• _Exercise description_:
Each line below should be retyped exactly, with no pictures.

* BEGIN *

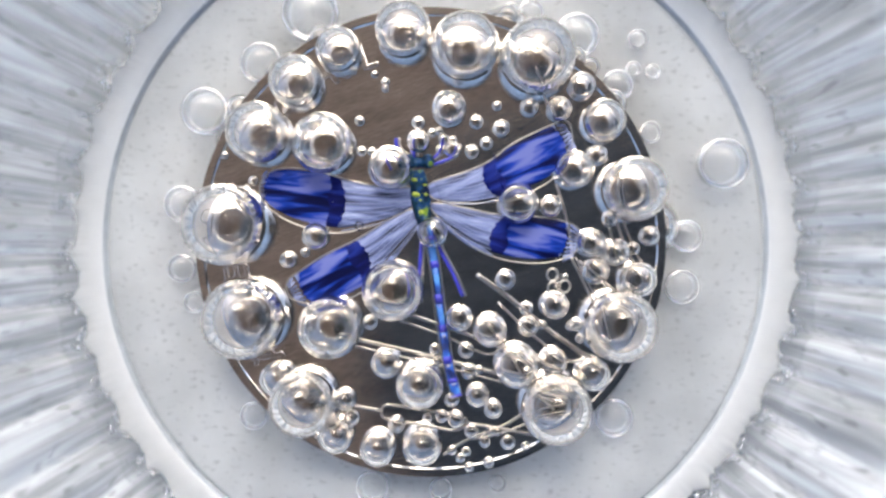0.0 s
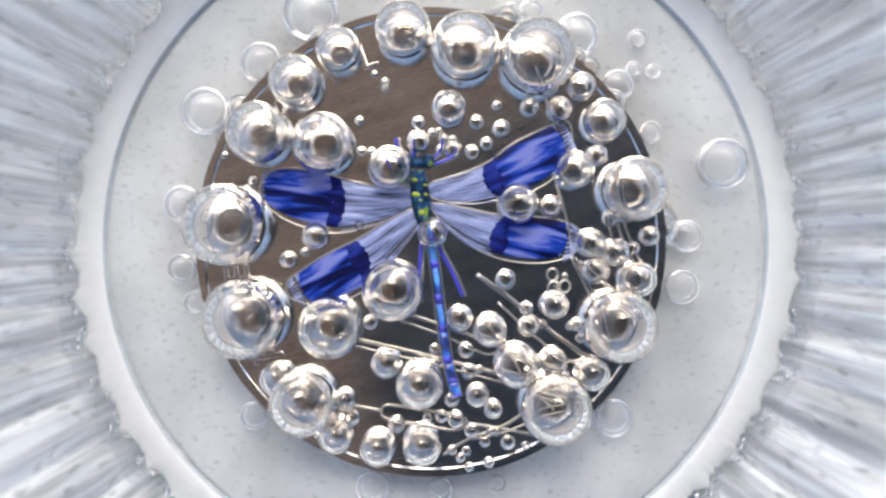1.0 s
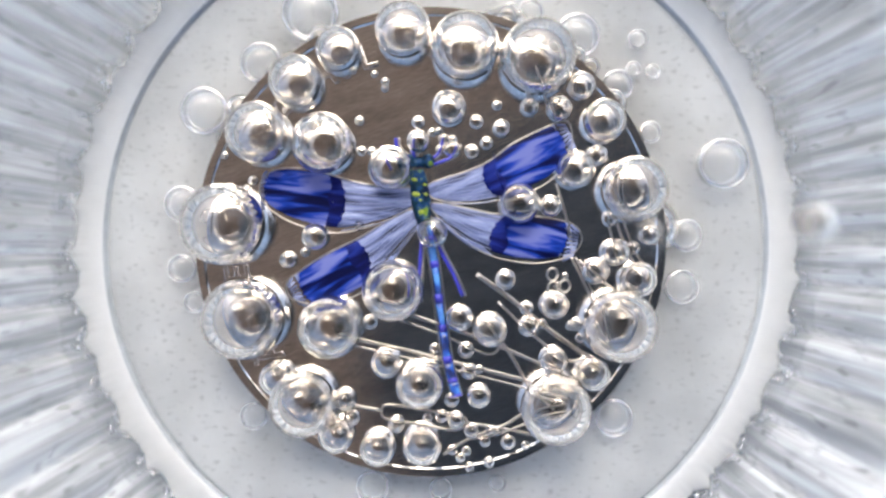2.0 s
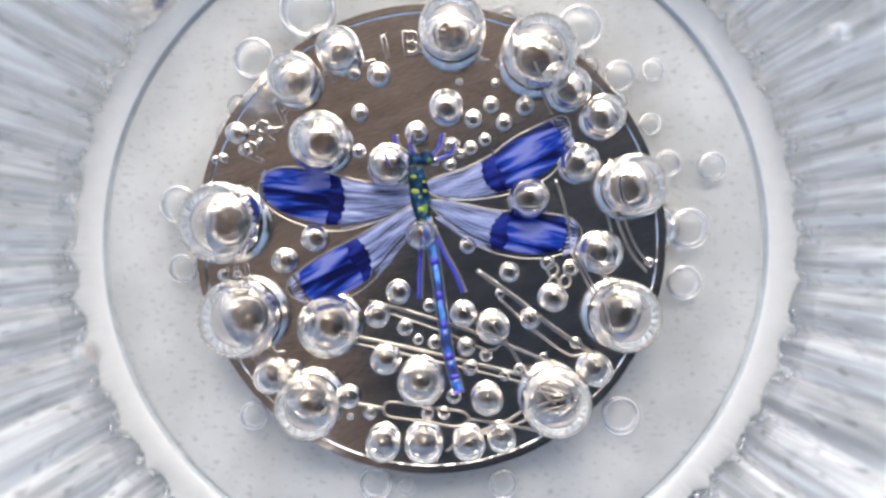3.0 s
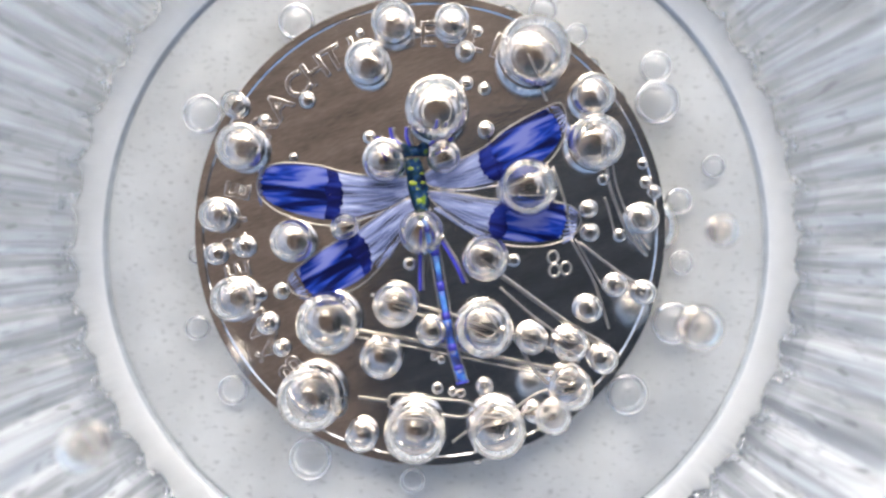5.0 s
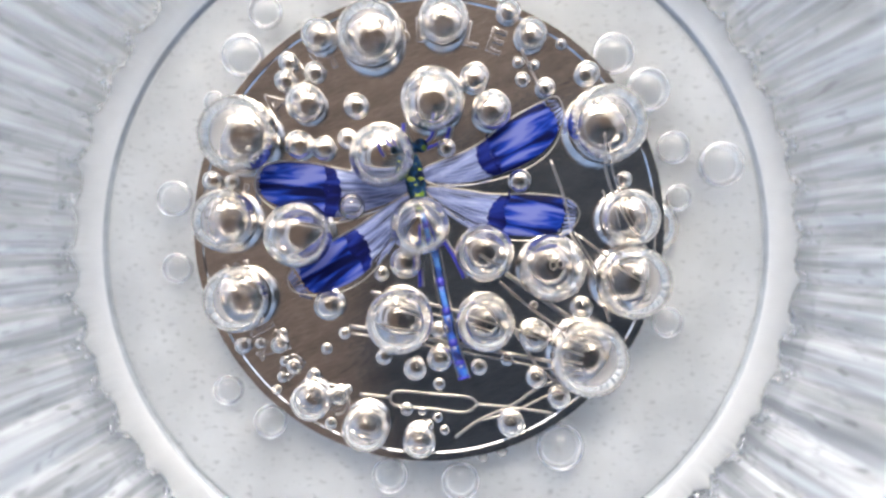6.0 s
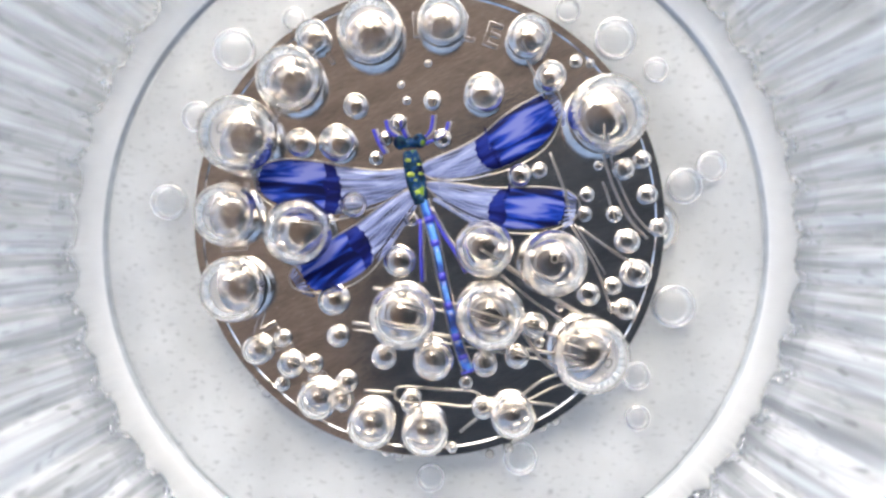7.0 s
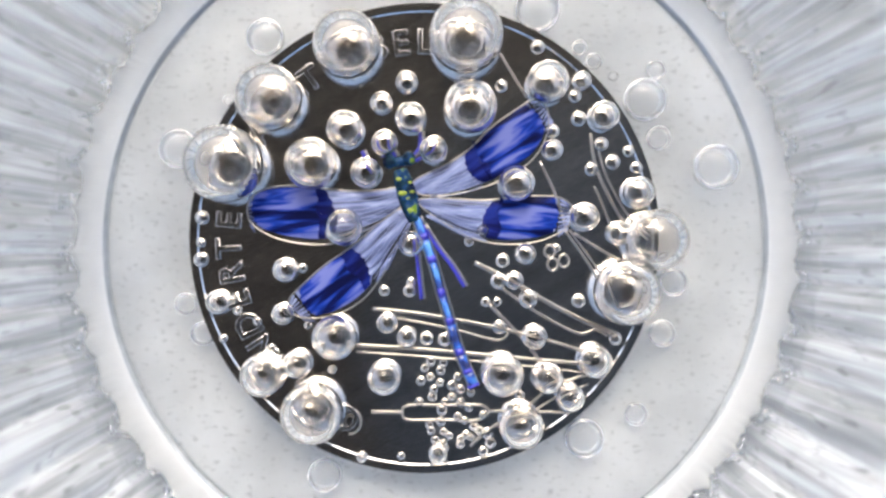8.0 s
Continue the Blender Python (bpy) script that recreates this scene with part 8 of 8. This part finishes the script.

* END *

• _Solution to this task_:
0.0 s
1.0 s
2.0 s
3.0 s
5.0 s
6.0 s
7.0 s
8.0 s
Continue the Blender Python (bpy) script that recreates this scene with part 8 of 8. This part finishes the script.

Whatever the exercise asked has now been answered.